Brunhilde insiste que não tinha conhecimento das deportações dos judeus. “Não sabíamos de nada, tudo era mantido em segredo”, conta. E não reconhece ter sido ingénua ao acreditar que os judeus desaparecidos eram enviados para a Checoslováquia para repovoar territórios abandonados. “Nós acreditávamos, nós engolíamos isso, parecia completamente plausível”.
Como secretária de Goebbels, Brunhilde participou no comício do Palácio dos Desportos de Berlim, após a derrota militar alemã em Estalinegrado. A intenção do ministro da propaganda de Hitler, um homem de baixa estatura, que coxeava, era levantar a moral dos alemães. “Nenhum ator poderia ter sido melhor na transformação de um homem civilizado, sério num rufia… No escritório ele tinha uma espécie de nobre elegância e depois vê-lo como um anão furioso – não se pode imaginar um maior contraste”.

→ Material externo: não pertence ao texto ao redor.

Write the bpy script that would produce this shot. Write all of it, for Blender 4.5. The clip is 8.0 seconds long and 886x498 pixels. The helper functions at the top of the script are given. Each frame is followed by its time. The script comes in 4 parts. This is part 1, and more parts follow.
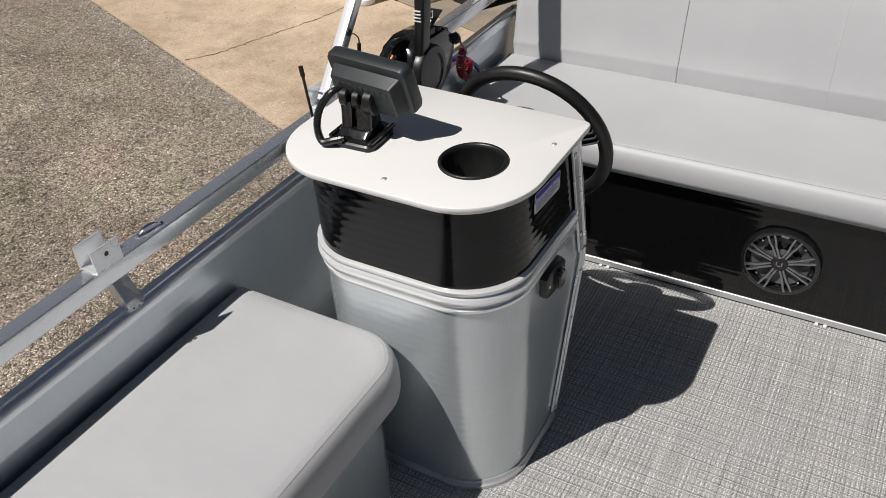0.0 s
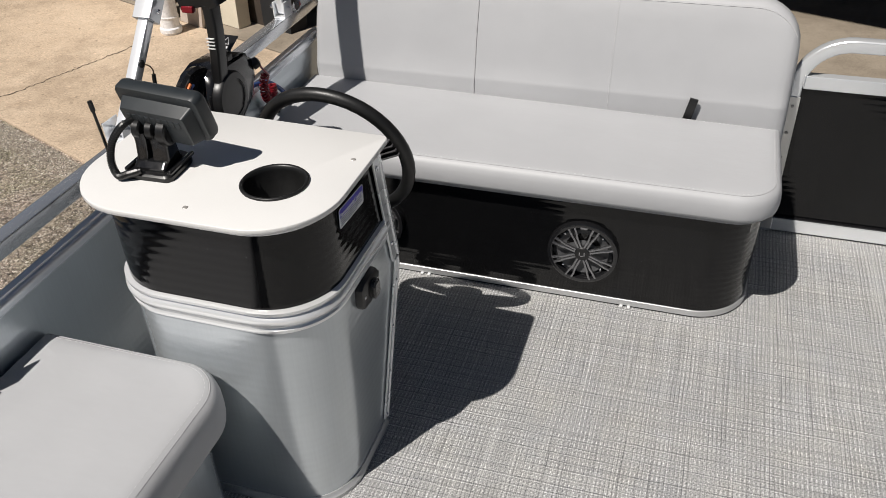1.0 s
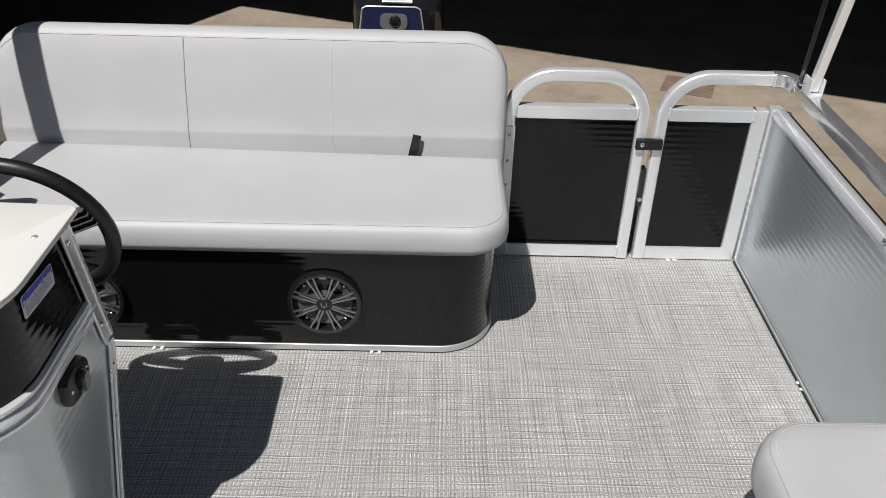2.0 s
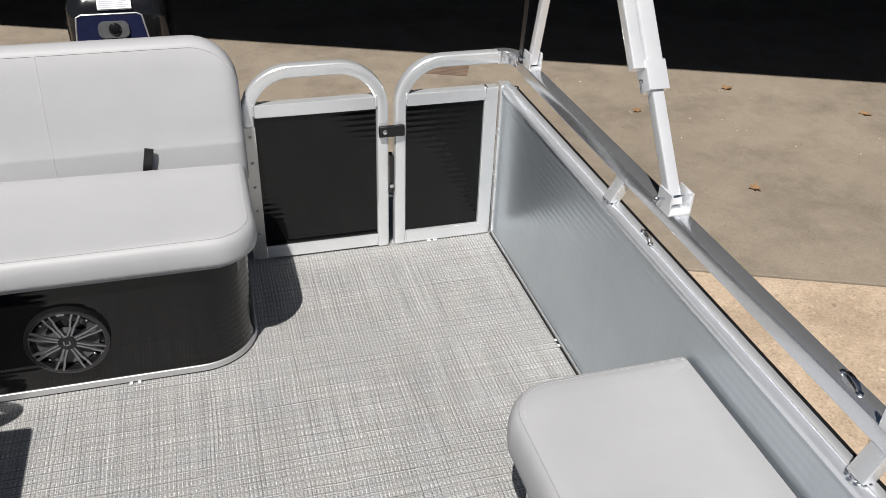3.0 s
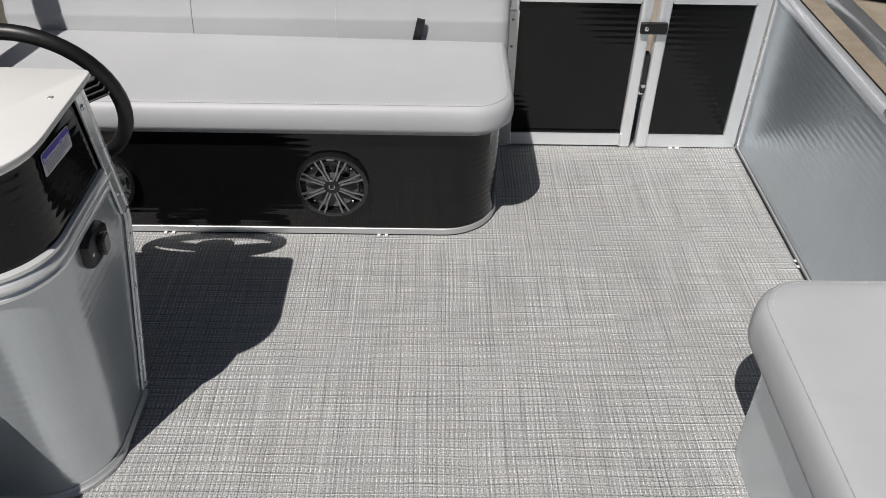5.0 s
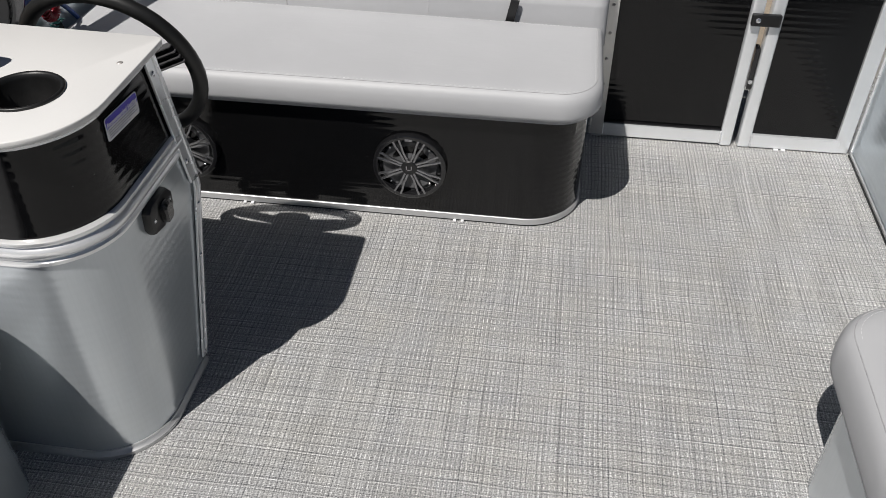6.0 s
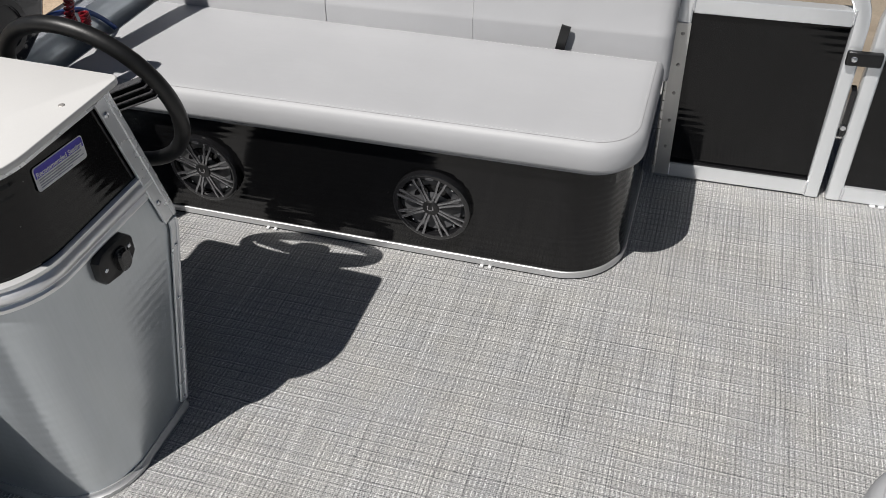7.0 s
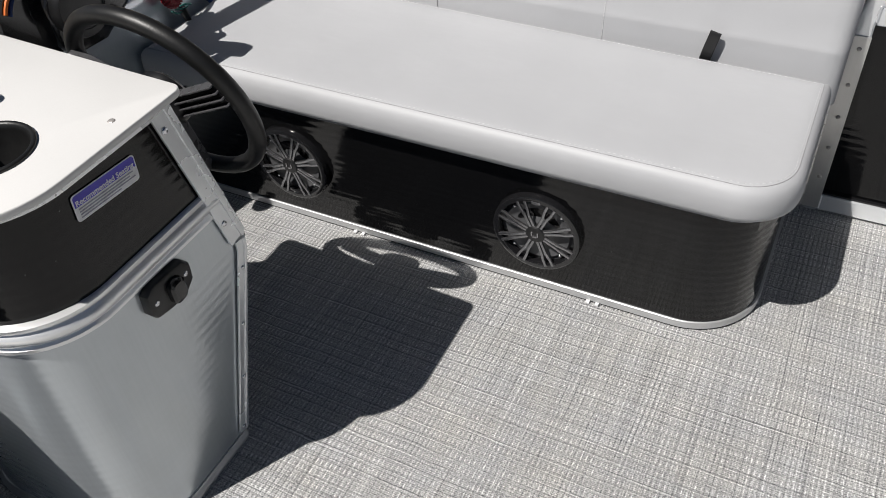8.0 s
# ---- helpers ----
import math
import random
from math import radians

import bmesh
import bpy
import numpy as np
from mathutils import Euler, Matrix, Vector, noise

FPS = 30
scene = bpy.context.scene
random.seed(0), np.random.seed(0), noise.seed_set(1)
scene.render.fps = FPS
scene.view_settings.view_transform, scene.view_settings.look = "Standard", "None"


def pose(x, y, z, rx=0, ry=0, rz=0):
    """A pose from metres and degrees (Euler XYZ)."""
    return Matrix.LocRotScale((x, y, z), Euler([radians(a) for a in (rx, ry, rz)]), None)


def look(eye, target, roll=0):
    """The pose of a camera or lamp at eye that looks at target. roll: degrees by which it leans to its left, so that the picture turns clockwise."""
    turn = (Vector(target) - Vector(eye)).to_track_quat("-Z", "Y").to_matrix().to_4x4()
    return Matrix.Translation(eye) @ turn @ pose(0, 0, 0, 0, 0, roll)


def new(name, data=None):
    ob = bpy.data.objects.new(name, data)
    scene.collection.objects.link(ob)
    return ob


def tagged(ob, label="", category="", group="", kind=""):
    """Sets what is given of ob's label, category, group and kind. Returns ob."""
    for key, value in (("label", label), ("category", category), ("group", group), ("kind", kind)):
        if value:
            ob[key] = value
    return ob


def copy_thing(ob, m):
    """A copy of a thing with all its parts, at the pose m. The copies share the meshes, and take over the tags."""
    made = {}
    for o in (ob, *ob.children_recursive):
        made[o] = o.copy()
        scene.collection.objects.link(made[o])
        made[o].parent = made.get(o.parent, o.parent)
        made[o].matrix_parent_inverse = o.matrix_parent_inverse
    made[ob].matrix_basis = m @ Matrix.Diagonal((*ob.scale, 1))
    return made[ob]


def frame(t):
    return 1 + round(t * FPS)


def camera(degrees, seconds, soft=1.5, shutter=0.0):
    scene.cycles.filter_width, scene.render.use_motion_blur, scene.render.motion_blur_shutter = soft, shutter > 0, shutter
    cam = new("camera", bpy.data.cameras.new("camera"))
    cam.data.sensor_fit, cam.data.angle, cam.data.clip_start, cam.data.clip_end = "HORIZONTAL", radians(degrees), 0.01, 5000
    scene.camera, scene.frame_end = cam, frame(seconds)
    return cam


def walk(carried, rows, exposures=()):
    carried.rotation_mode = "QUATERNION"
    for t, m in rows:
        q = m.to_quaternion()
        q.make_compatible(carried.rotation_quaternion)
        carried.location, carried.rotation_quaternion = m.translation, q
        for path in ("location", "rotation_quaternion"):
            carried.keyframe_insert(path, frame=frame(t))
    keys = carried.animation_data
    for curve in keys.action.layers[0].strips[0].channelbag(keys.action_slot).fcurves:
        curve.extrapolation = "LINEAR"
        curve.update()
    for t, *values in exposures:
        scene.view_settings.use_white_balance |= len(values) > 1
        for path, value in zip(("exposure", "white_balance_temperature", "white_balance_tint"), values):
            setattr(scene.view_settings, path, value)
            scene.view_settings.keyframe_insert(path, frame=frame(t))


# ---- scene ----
cam = camera(56.1, 8.0, 0.7)
PATH = [
    (0, (0.578, -1.725, 1.379), (-0.283, -0.36, 0.198), -4.3),
    (0.5, (0.624, -1.782, 1.400), (-0.031, -0.302, 0.227), -3.5),
    (1, (0.647, -1.738, 1.393), (0.121, -0.199, 0.232), -2.3),
    (1.5, (0.678, -1.688, 1.387), (0.346, -0.083, 0.240), -0.8),
    (2, (0.691, -1.64, 1.354), (0.714, 0.044, 0.275), 1.6),
    (2.2, (0.730, -1.654, 1.371), (0.872, 0.036, 0.304), 2.0),
    (3.3, (0.808, -1.627, 1.357), (1.335, -0.042, 0.257), 2.2),
    (3.5, (0.804, -1.635, 1.355), (1.319, -0.052, 0.246), 2.5),
    (4, (0.780, -1.673, 1.341), (1.186, -0.073, 0.212), 3.0),
    (4.5, (0.737, -1.713, 1.297), (0.962, -0.111, 0.120), 2.2),
    (5, (0.677, -1.724, 1.292), (0.704, -0.148, 0.061), 1.3),
    (5.2, (0.662, -1.722, 1.289), (0.618, -0.158, 0.044), 1.0),
    (6.3, (0.814, -1.592, 1.268), (0.511, -0.078, -0.003), -0.3),
    (6.5, (0.862, -1.527, 1.27), (0.486, -0.028, 0.001), -0.6),
    (7, (0.945, -1.389, 1.264), (0.425, 0.048, -0.027), -3.2),
    (7.3, (0.937, -1.276, 1.243), (0.383, 0.119, -0.078), -4.6),
    (7.5, (0.907, -1.213, 1.242), (0.348, 0.166, -0.095), -4.6),
    (8, (0.861, -1.144, 1.232), (0.133, 0.129, -0.128), -4.7),
]
EXPOSURES = [(0, 0.10, 6500, 10), (0.5, 0.13, 6520, 10), (1, 0.15, 6540, 10), (1.5, 0.18, 6510, 10), (2, 0.21, 6440, 10), (3.5, 0.25, 6440, 10),
             (4.5, 0.20, 6440, 10), (5, 0.08, 6420, 10), (6.5, 0.07, 6420, 10), (7, 0.11, 6400, 10), (8, 0.24, 6410, 10)]
walk(cam, [(t, look(eye, target, roll)) for t, eye, target, roll in PATH], EXPOSURES)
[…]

Brunhilde passou os últimos dias do regime nazi protegida na cave do ministério da Propaganda. Foi ali que soube do suicídio de Hitler e de Eva Braun. Um assistente de Goebbels informou-a que também o seu chefe cometera suicídio, juntamente com a mulher, Magda, depois de matarem os seis filhos (com idades entre os 4 e os 12 anos, todos envenenados com cianeto pela mãe). Presa pelos soviéticos, Brunhilde passou cinco anos em campos de detenção soviéticos, a descascar batatas, a coser sacos da lavandaria e a lavar roupa. “Não foi uma cama de rosas”, diz.
Depois de ser libertada, a ex-secretária de Goebbels voltou a conseguir emprego numa estação de rádio. Quando o seu chefe se mudou para Munique, Brunhilde acompanhou-o e continuou a trabalhar para ele, como secretária, até à sua reforma, em 1971.